### Task objective:
Check each line of the material below for "pose". Report how many have it, with no other words.

### Given data:

>> start

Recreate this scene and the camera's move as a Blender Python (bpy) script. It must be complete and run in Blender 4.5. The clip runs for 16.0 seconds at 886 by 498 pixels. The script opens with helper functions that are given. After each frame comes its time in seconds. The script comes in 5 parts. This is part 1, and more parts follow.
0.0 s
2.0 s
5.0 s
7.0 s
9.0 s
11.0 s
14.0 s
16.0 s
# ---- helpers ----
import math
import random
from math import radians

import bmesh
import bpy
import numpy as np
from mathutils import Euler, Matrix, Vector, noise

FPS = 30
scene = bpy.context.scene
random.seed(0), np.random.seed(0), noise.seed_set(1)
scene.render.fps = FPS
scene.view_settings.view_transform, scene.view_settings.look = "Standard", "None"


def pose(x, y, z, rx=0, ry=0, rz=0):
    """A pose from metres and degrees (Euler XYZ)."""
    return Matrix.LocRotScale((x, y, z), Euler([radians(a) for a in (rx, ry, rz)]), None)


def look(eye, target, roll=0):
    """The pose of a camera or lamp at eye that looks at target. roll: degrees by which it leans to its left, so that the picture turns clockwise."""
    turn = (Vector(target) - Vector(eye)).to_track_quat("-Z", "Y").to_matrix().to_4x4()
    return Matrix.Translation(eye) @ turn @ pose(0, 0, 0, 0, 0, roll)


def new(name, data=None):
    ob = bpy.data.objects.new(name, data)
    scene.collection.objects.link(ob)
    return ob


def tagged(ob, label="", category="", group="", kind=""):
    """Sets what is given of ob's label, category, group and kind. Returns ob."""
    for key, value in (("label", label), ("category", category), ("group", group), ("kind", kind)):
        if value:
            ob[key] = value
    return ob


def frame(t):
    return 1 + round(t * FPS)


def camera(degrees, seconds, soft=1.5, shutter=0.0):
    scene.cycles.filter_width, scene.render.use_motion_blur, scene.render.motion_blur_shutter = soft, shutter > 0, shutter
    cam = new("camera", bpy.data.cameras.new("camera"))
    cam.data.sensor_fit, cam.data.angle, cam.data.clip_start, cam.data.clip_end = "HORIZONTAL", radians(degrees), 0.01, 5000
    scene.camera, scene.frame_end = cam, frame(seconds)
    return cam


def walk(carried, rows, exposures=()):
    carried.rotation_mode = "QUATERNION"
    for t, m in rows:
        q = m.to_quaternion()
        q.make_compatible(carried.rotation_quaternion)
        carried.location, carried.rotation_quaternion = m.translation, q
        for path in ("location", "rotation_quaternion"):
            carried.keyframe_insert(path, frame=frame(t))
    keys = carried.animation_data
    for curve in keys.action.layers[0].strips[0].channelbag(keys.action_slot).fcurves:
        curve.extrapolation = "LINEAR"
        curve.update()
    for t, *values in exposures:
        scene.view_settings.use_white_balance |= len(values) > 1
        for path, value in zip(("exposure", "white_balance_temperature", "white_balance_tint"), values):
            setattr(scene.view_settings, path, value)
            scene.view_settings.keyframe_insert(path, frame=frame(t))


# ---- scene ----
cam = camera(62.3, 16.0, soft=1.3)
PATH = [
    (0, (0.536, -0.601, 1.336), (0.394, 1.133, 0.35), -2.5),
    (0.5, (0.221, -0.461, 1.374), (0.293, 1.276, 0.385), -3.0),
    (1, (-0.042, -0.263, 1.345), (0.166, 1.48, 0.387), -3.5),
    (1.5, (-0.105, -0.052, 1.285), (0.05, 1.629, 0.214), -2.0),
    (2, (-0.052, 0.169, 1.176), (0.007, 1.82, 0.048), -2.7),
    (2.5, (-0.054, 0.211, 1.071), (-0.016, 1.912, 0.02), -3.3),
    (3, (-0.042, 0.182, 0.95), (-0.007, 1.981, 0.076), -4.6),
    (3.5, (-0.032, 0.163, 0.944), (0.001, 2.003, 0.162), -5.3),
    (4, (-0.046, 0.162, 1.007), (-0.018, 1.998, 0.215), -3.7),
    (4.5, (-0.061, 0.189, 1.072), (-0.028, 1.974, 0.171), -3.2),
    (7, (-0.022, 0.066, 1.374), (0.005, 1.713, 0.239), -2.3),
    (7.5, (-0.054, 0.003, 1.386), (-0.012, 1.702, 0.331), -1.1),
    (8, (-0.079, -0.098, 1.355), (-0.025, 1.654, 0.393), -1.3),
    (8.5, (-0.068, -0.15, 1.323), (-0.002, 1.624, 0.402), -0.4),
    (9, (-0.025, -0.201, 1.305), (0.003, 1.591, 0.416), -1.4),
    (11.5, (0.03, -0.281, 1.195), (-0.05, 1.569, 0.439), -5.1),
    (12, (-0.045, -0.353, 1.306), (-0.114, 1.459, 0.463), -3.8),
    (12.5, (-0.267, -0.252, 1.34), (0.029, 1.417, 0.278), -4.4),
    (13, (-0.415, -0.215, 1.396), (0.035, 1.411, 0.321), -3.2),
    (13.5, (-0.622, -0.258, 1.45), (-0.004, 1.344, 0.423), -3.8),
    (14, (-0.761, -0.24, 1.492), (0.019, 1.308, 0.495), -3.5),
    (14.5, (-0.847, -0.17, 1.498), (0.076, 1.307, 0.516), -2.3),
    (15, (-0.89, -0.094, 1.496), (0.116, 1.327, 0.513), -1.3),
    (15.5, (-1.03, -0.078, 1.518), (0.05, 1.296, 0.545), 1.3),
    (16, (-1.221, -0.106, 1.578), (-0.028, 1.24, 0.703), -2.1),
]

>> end
>> start

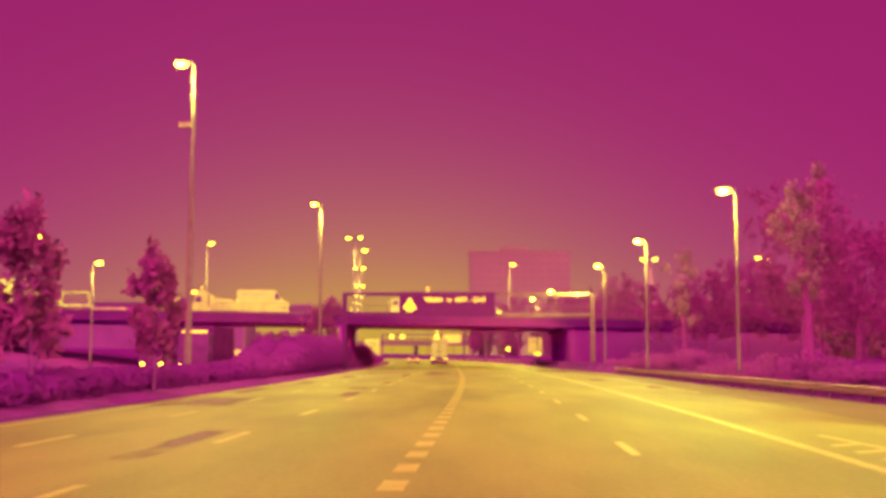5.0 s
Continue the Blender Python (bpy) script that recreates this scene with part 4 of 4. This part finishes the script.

>> end

### Written response:
4